Provided data:
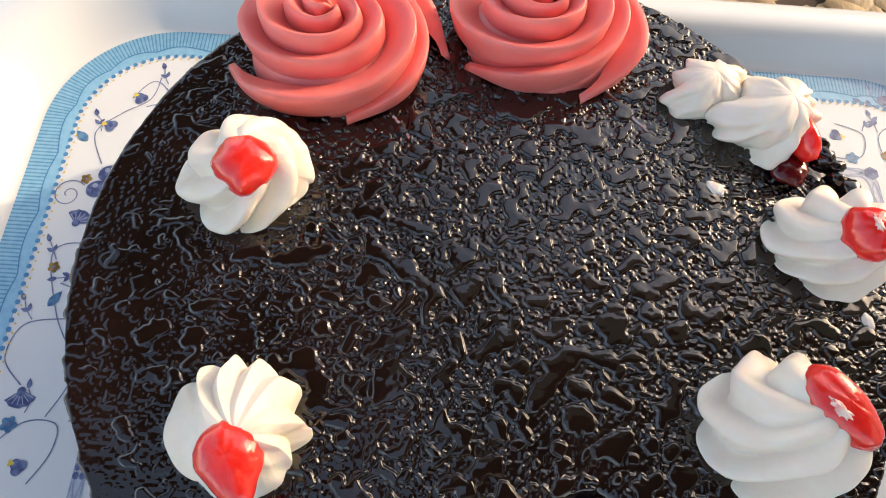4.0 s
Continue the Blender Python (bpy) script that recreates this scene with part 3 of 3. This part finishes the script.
rosette((0.0475, 0.0648, SURF), 0.0138, 0.0125, 4, 0.8, 0.3, (-0.001, 0.002), seed=7, lumpy=0.24, label="small toppled piece of whipped cream", squash=0.85, depth=0.28)
rosette((0.0630, 0.0560, SURF), 0.0166, 0.0180, 4, 1.1, 0.7, (0.002, -0.001), seed=8, lumpy=0.22, label="toppled whipped-cream rosette beside a smear of syrup", squash=0.98, depth=0.30)

# crumbled cream on the broken side of the front rosette
rng = random.Random(11)
bm = bmesh.new()
for k in range(900):
    a = radians(rng.gauss(-28, 34))
    up = rng.random() ** 1.3
    r = 0.0188 * math.cos(up * 0.95) * rng.uniform(0.83, 0.93)
    size = rng.uniform(0.0003, 0.0009) * (1.1 - 0.4 * up)
    ico = bmesh.ops.create_icosphere(bm, subdivisions=1, radius=size)["verts"]
    spot = Vector((r * math.cos(a), r * math.sin(a) + 0.002 * up, 0.0006 + 0.0160 * up))
    for v in ico:
        v.co = v.co * rng.uniform(0.6, 1.35) + spot
me = bpy.data.meshes.new("crumbs")
bm.to_mesh(me)
bm.free()
me.materials.append(M_CREAM)
me.polygons.foreach_set("use_smooth", [True] * len(me.polygons))
crumbs = tagged(new("crumbled_cream", me), "loose white cream crumbs", kind="stuff")
crumbs.parent = front

# ---- cherries ----


def cherry(place, sx, sy, sz, turn, drop, label, seed, mat=None):
    """A soft glazed cherry half: an uneven ellipsoid drawn out towards its tail."""
    rows, cols = 22, 40
    vs = []
    t = np.linspace(0, 2 * np.pi, cols, endpoint=False)
    for k in range(rows):
        v = math.pi * k / (rows - 1)
        r = math.sin(v)
        x, y, z = r * np.cos(t), r * np.sin(t), -math.cos(v) + 0 * t
        pull = 1 + drop * smooth(0.0, 1.0, -y) * (1 - 0.5 * np.abs(x))
        n = 1 + r * (0.11 * vnoise(np.cos(t) * 1.6 + seed, np.sin(t) * 1.6 + k * 0.12, seed) + 0.05 * vnoise(np.cos(t) * 3.7 + seed, np.sin(t) * 3.7 + k * 0.3, seed + 1))
        vs += np.stack([sx * x * n * (1 - 0.35 * (pull - 1)), sy * y * pull * n, sz * z * n], -1).tolist()
    ob = place_mesh("cherry", vs, grid_faces(rows, cols, True), mat or M_CHERRY, place)
    ob.rotation_euler = (0, 0, radians(turn))
    return tagged(ob, label, "cherry", "cherries on the cake")


cherry((-0.0780, -0.0525, SURF + 0.0175), 0.0076, 0.0082, 0.0050, 28, 0.35, "glossy red glazed cherry drawn out like a drop on cream", 1)
cherry((-0.0870, 0.0210, SURF + 0.0175), 0.0084, 0.0084, 0.0058, 0, 0.1, "plump glossy red glazed cherry on cream", 2)
long_one = cherry((0.0600, -0.0338, SURF + 0.0172), 0.0068, 0.0104, 0.0060, 42, 0.25, "long glossy red glazed cherry with cream on it", 3)
round_one = cherry((0.0790, 0.0125, SURF + 0.0170), 0.0074, 0.0072, 0.0062, 10, 0.1, "round glossy red glazed cherry with a dab of cream", 4)
cherry((0.0722, 0.0475, SURF + 0.0080), 0.0038, 0.0075, 0.0055, 10, 0.1, "red glazed cherry sunk into the side of the cream", 5)
cherry((0.0700, 0.0395, SURF + 0.0022), 0.0060, 0.0052, 0.0030, 20, 0.1, "dark red syrupy cherry piece lying on the glaze", 6, M_SYRUP)
cherry((-0.0145, -0.0620, SURF + 0.0130), 0.0030, 0.0020, 0.0018, 20, 0.1, "small red cherry scrap stuck in broken cream", 7)


def dab(parent, x, y, z, size, seed):
    """A thin uneven dab of cream on a cherry."""
    bm = bmesh.new()
    bmesh.ops.create_icosphere(bm, subdivisions=4, radius=1)
    for v in bm.verts:
        n = 0.9 * noise.noise(v.co * 2.3 + Vector((seed, 0, 0))) + 0.5 * noise.noise(v.co * 5.0 + Vector((0, seed, 0)))
        v.co = Vector((v.co.x * 0.40 * (1 + n), v.co.y * 0.85 * (1 + n), v.co.z * 0.22)) * size + Vector((x, y, z))
    me = bpy.data.meshes.new("cream_dab")
    bm.to_mesh(me)
    bm.free()
    me.materials.append(M_DAB)
    me.polygons.foreach_set("use_smooth", [True] * len(me.polygons))
    ob = new("cream_dab", me)
    ob.parent = parent
    return tagged(ob, "pink-stained dab of cream")


dab(long_one, -0.0028, 0.000, 0.0052, 0.0030, 3)
dab(round_one, -0.0020, 0.000, 0.0060, 0.0022, 5)

# ---- coral roses ----


def cream_rose(place, radius, height, arms, turn, label, seed, deep=0.84):
    """A piped rose: a low mound wound with overlapping blade-like petals that spiral in to the top."""
    rose = thing("cream_rose", place, label, "cream rose", "cream roses on the cake")
    rows, cols = 20, 72
    vs = []
    t = np.linspace(0, 2 * np.pi, cols, endpoint=False)
    for k in range(rows):
        w = k / (rows - 1)
        r = 0.86 * radius * math.cos(w * math.pi / 2) ** 0.7
        vs += np.stack([r * np.cos(t), deep * r * np.sin(t), 0 * t + height * 0.80 * math.sin(w * math.pi / 2)], -1).tolist()
    mesh_object("mound", vs, grid_faces(rows, cols, True) + [tuple(range(len(vs) - cols, len(vs)))], M_ROSE, rose)
    for a in range(arms):
        n, vs = 120, []
        a0 = turn + a * 2 * math.pi / arms + 0.12 * math.sin(seed + a * 2.1)
        size = 1 + 0.07 * math.sin(seed * 1.7 + a * 3.3)
        for k in range(n):
            s = k / (n - 1)
            th_ = a0 + 6.9 * s ** 0.92
            rc = radius * size * (1.0 - 0.95 * s ** 0.85)
            zc = height * (0.10 + 0.86 * math.sin(s ** 0.7 * math.pi / 2))
            grow = smooth(0.0, 0.10, np.array(s)).item() * (1 - 0.35 * s)
            crest, thick = 0.25 * radius * grow + 0.02 * radius, 0.19 * radius * (0.35 + 0.65 * grow)
            wave = 0.02 * radius * math.sin(7 * s * 3 + a)
            er, ez = math.cos(0.75 + 0.6 * s), math.sin(0.75 + 0.6 * s)
            prof = ((thick * 0.9, -0.50 * crest), (thick * 0.75, 0.10 * crest), (0.35 * thick, 0.72 * crest), (0.10 * thick, 0.98 * crest),
                    (-0.06 * thick, 1.0 * crest), (-0.30 * thick, 0.70 * crest), (-0.75 * thick, 0.0), (-0.9 * thick, -0.6 * crest))
            for q, c in prof:
                c = c + wave * (c > 0)
                rr_ = rc + c * er * 0.9 + q * ez
                vs.append((rr_ * math.cos(th_), deep * rr_ * math.sin(th_), max(zc + c * ez - q * er, 0.0)))
        m = 8
        fs = [(k * m + j, k * m + j + 1, (k + 1) * m + j + 1, (k + 1) * m + j) for k in range(n - 1) for j in range(m - 1)]
        fs += [tuple(range(m))[::-1], tuple(range((n - 1) * m, n * m))]
        mesh_object("petal", vs, fs, M_ROSE, rose)
    return rose


cream_rose((-0.0695, 0.0715, SURF), 0.0318, 0.0200, 4, 3.3, "coral pink piped cream rose with spiral petals", 1)
cream_rose((-0.0040, 0.0830, SURF), 0.0302, 0.0200, 4, 3.6, "coral pink piped cream rose leaning on its twin", 2, 0.78)

# ---- loose bits on and beside the cake ----


def lump(name, place, size, stretch, turn, seed, mat, label, category, group=""):
    """A small uneven morsel."""
    bm = bmesh.new()
    bmesh.ops.create_icosphere(bm, subdivisions=3, radius=1)
    for v in bm.verts:
        n = 0.30 * noise.noise(v.co * 1.7 + Vector((seed, 0, 0))) + 0.16 * noise.noise(v.co * 4.1 + Vector((0, seed, 0)))
        v.co = Vector((v.co.x * stretch[0], v.co.y * stretch[1], max(v.co.z, -0.5) * stretch[2])) * size * (1 + n)
    me = bpy.data.meshes.new(name)
    bm.to_mesh(me)
    bm.free()
    me.materials.append(mat)
    me.polygons.foreach_set("use_smooth", [True] * len(me.polygons))
    ob = new(name, me)
    ob.location, ob.rotation_euler = place, (0, 0, radians(turn))
    return tagged(ob, label, category, group)


lump("cream_crumb", (0.0465, 0.0320, SURF + 0.0008), 0.0024, (1.3, 0.8, 0.7), -30, 1, M_TORN, "small white crumb of cream on the glaze", "crumb")
lump("cream_crumb", (0.0590, -0.0640, SURF + 0.0006), 0.0017, (1.2, 0.8, 0.6), 30, 9, M_TORN, "tiny pale crumb of cream on the glaze", "crumb")
lump("cream_crumb", (0.0850, -0.0070, SURF + 0.0006), 0.0020, (0.7, 1.3, 0.5), 15, 2, M_TORN, "flat pale crumb of cream near the rim", "crumb")
lump("cake_crumb", (0.0085, -0.0645, SURF - 0.0028), 0.0012, (1.4, 0.8, 0.8), 20, 3, M_SPONGE, "tiny pale brown crumb in the pit", "crumb")
lump("cream_morsel", (-0.1268, -0.0440, 0.0075), 0.0042, (0.7, 1.3, 1.2), 20, 4, M_SPONGE, "pale cream squeezed out beside the cake's foot", "crumb")
for k in range(9):
    a = radians(197 + 2.3 * k + 1.5 * math.sin(k * 2.2))
    lump("glaze_flake", (CX + (CR - 0.0016) * math.cos(a), CY + (CR - 0.0016) * math.sin(a), CH - 0.004 - 0.0012 * (k % 3)), 0.0007 + 0.0004 * (k % 2), (1.0, 1.6, 1.1), math.degrees(a), 5 + k, M_GLAZE,
         "curled flake of dark glaze on the rim", "glaze flake", "glaze flakes on the rim")
for k in range(8):
    a = radians(17 + 2.2 * k)
    lump("glaze_flake", (CX + (CR - 0.0015 - 0.002 * (k % 2)) * math.cos(a), CY + (CR - 0.0015 - 0.002 * (k % 2)) * math.sin(a), CH + 0.0006), 0.0020 + 0.0009 * (k % 3 == 0), (1.0, 1.5, 1.0), math.degrees(a) + 30 * (k % 3), 25 + k, M_GLAZE,
         "raised crumpled flake of dark glaze on the rim", "glaze flake", "glaze flakes on the rim")


def scratch(x0, y0, x1, y1, width, label):
    """A thin pale line left by a dragged thread of cream."""
    vs, fs = ribbon([(x0 + (x1 - x0) * k / 20 + 0.0003 * math.sin(k * 0.9), y0 + (y1 - y0) * k / 20 + 0.0006 * math.sin(k * 0.31)) for k in range(21)], width)
    verts = [(x, y, CH + 0.0001 + 0.0002 * math.sin(i)) for i, (x, y) in enumerate(vs)] + [(x, y, CH - 0.0012) for x, y in vs]
    n = len(vs)
    fs = fs + [tuple(i + n for i in q[::-1]) for q in fs] + [(k, k + 2, k + 2 + n, k + n) for k in range(0, n - 2)]
    tagged(mesh_object("cream_thread", verts, fs, M_DAB), label, "cream thread")


scratch(0.0130, 0.0680, 0.0300, 0.0490, 0.0004, "thin pink thread of cream dragged over the glaze")
scratch(-0.0510, 0.0500, -0.0450, 0.0430, 0.0006, "short pink thread of cream below a rose")

# ---- woven mat under the tray ----
mat = thing("woven_mat", (0, 0, TOP - 0.008), "tan woven wicker mat under the tray", "mat")
vs, fs = [], []


def strand(vs, fs, x, y, z, length, width, deg, arch):
    """One flat bent plait of the weave."""
    a, n = radians(deg), 7
    base = len(vs)
    for k in range(n):
        w = k / (n - 1) - 0.5
        h = z + arch * math.cos(w * math.pi) - 0.0012
        half = width / 2 * (1 - 0.28 * (2 * abs(w)) ** 4)
        for q, dz in ((-1, -0.0012), (-0.4, 0.0), (0.4, 0.0), (1, -0.0012)):
            vs.append((x + length * w * math.cos(a) - q * half * math.sin(a), y + length * w * math.sin(a) + q * half * math.cos(a), h + dz))
    for k in range(n - 1):
        for j in range(3):
            i = base + k * 4 + j
            fs.append((i, i + 4, i + 5, i + 1))


rng = random.Random(7)


def braid(x0, y0, deg, length, z):
    """A flat plaited band: three lanes of short strips laid in herringbone."""
    a = radians(deg)
    ca, sa = math.cos(a), math.sin(a)
    for k in range(int(length / 0.0112)):
        for lane in (-1, 0, 1):
            along, across = k * 0.0112 + (0.0056 if lane else 0.0) - length / 2, lane * 0.0105
            across += 0.0016 * math.sin(k * 0.23 + x0 * 50)
            x, y = x0 + along * ca - across * sa, y0 + along * sa + across * ca
            if (abs(x) < 0.205 and abs(y) < 0.135) or abs(x) > 0.46 or not -0.33 < y < 0.40:
                continue
            lean = (42, -42, 42)[lane + 1] + rng.uniform(-7, 7)
            strand(vs, fs, x + rng.uniform(-0.0008, 0.0008), y + rng.uniform(-0.0008, 0.0008), z + rng.uniform(-0.0007, 0.0007), 0.0265, 0.0100, deg + lean, 0.0020)


for k in range(-9, 10):
    braid(0.0, 0.035 + k * 0.047, 14, 1.1, 0.0042)
    braid(0.018 + k * 0.066, 0.03, 104, 0.9, 0.0066)
weave = tagged(mesh_object("weave", vs, fs, M_WICKER, mat), "braided tan wicker strands", kind="stuff")
# dark sheet under the weave, so the gaps look shaded
gap_shade = slab("gap_shade", -0.5, 0.5, -0.36, 0.43, 0.0, 0.003, M_CORE)
gap_shade.parent = mat
del gap_shade["kind"]

# ---- red cloth lying on the mat ----
rows, cols = 40, 60
vs = []
for i in range(rows):
    for j in range(cols):
        x, y = 0.16 * j / (cols - 1), 0.12 * i / (rows - 1)
        h = 0.010 + 0.010 * float(vnoise(np.array(x / 0.03 + 0.4 * y / 0.03), np.array(y / 0.045), 60)) + 0.005 * float(vnoise(np.array(x / 0.012), np.array(y / 0.014), 61))
        fall = min(1, min(i, j, rows - 1 - i, cols - 1 - j) / 5)
        vs.append((x + 0.01 * float(vnoise(np.array(y / 0.02), np.array(0.0), 62)), y + 0.01 * float(vnoise(np.array(x / 0.02), np.array(1.0), 63)), max(0.0, h) * (0.25 + 0.75 * fall) + 0.002))
cloth = place_mesh("red_cloth", vs, grid_faces(rows, cols), M_CLOTH, (0.225, 0.185, TOP))
tagged(cloth, "crumpled bright red cloth lying on the woven mat", "cloth")
thick = cloth.modifiers.new("thickness", "SOLIDIFY")
thick.thickness = 0.0015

Goal of the exercise:
Quote the data above from the line containing "Continue the Blender" to the line containing "whipped-cream rosette beside", inclusive, and stop.

Result of the task:
Continue the Blender Python (bpy) script that recreates this scene with part 3 of 3. This part finishes the script.
rosette((0.0475, 0.0648, SURF), 0.0138, 0.0125, 4, 0.8, 0.3, (-0.001, 0.002), seed=7, lumpy=0.24, label="small toppled piece of whipped cream", squash=0.85, depth=0.28)
rosette((0.0630, 0.0560, SURF), 0.0166, 0.0180, 4, 1.1, 0.7, (0.002, -0.001), seed=8, lumpy=0.22, label="toppled whipped-cream rosette beside a smear of syrup", squash=0.98, depth=0.30)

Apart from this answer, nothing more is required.